**Stated exercise**
Skip the pictures and repeat each line of the data exactly.

**Given information**
** begin **

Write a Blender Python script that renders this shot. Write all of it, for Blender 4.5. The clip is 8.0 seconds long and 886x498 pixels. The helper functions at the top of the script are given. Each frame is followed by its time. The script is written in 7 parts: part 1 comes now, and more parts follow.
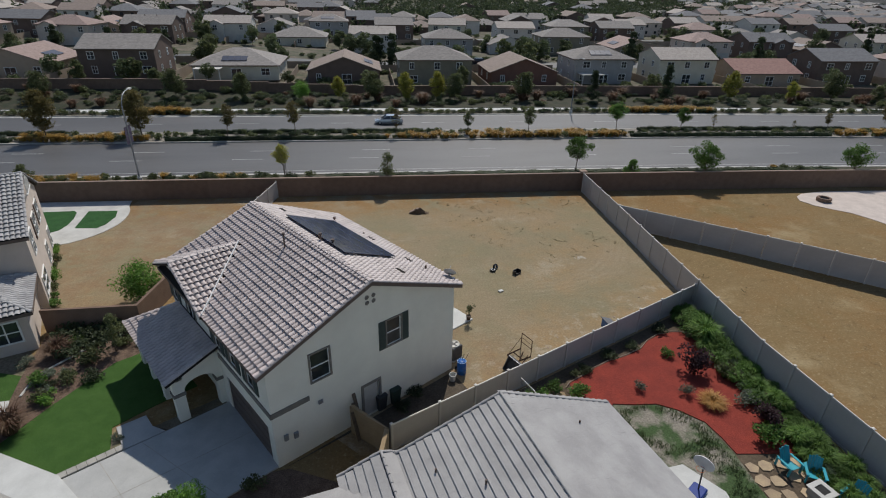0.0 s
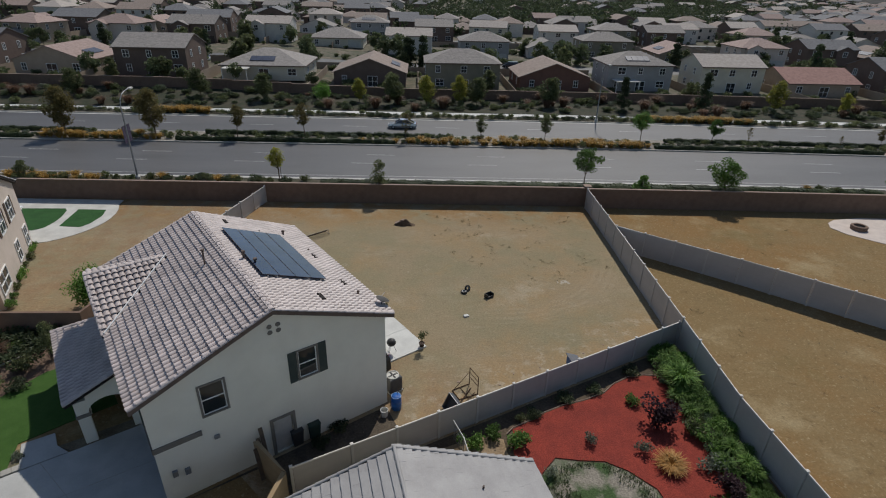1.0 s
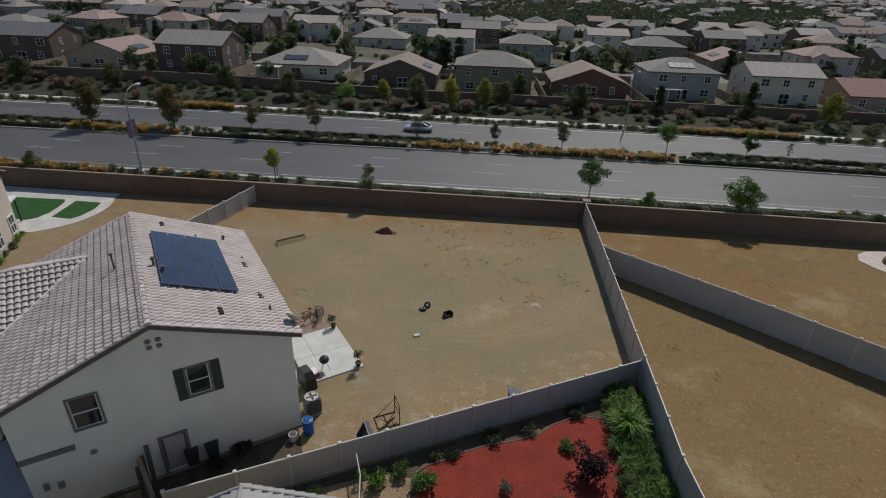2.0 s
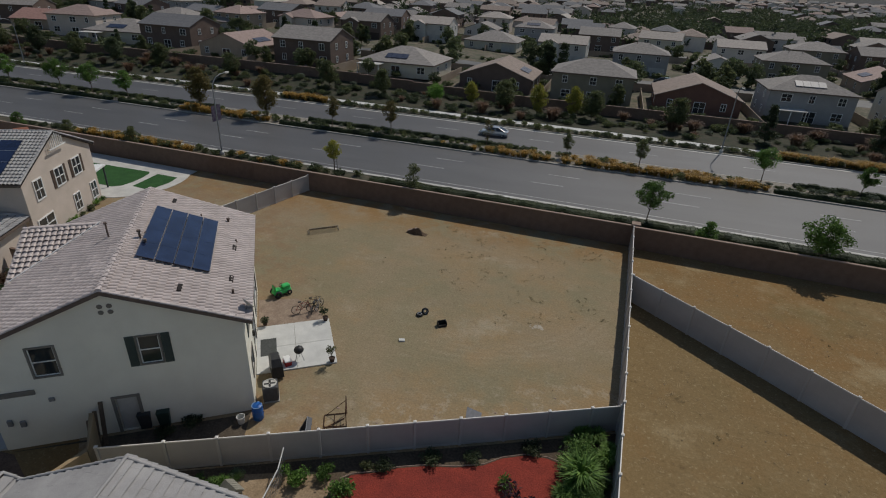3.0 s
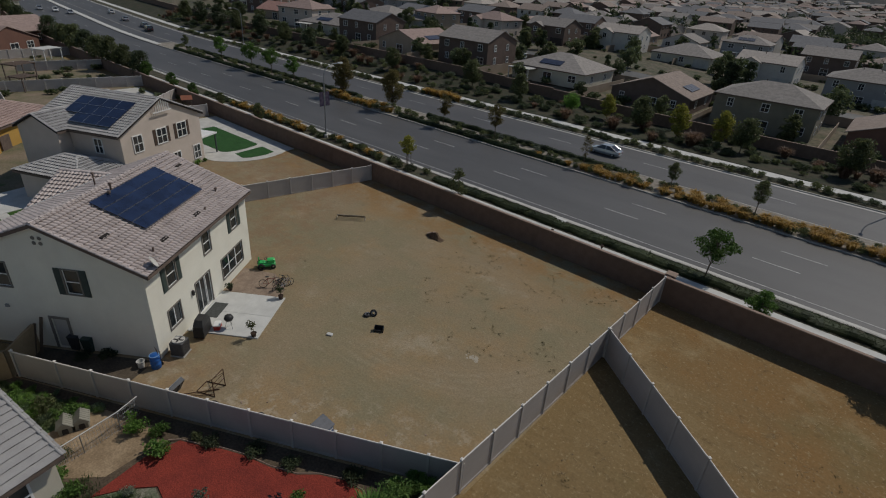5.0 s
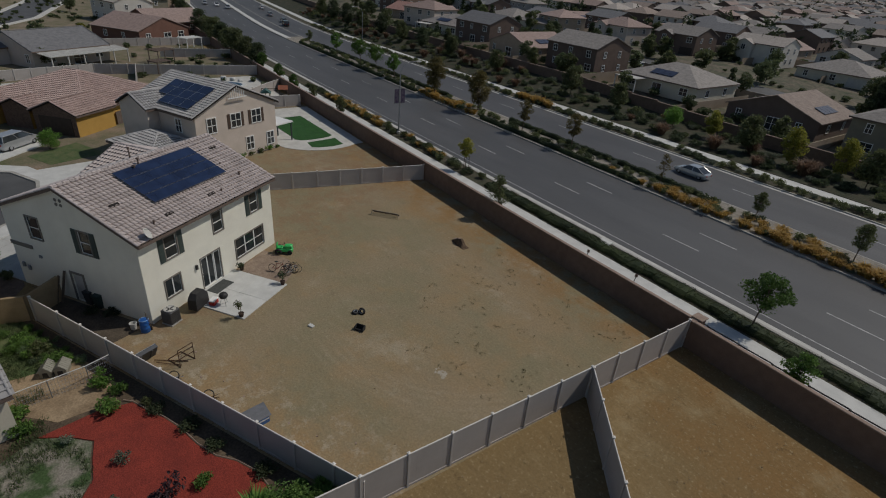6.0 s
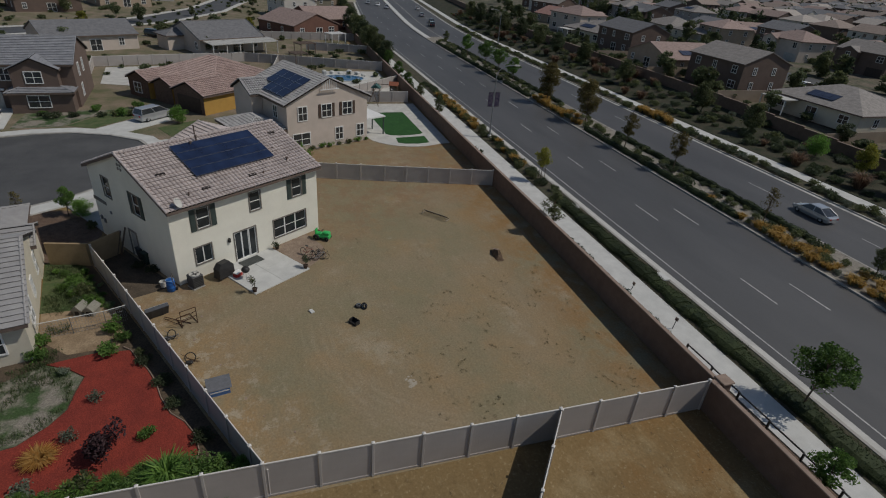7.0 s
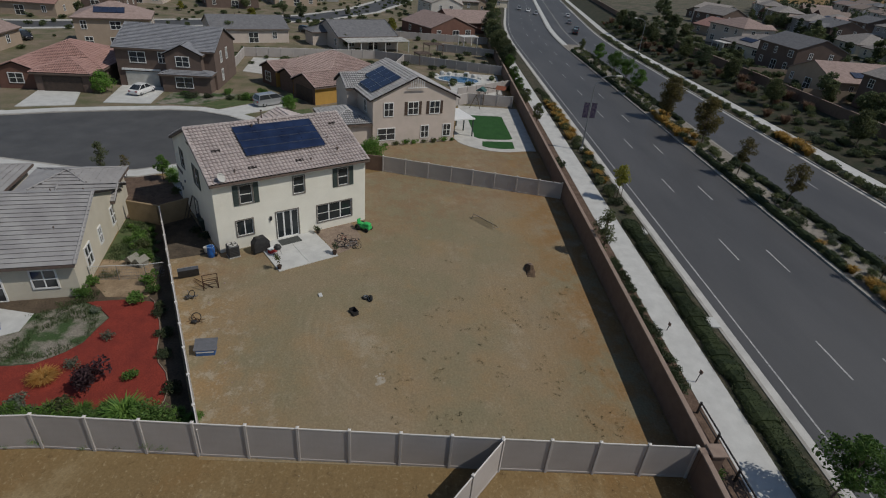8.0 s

** end **

**Result of this exercise**
Write a Blender Python script that renders this shot. Write all of it, for Blender 4.5. The clip is 8.0 seconds long and 886x498 pixels. The helper functions at the top of the script are given. Each frame is followed by its time. The script is written in 7 parts: part 1 comes now, and more parts follow.
0.0 s
1.0 s
2.0 s
3.0 s
5.0 s
6.0 s
7.0 s
8.0 s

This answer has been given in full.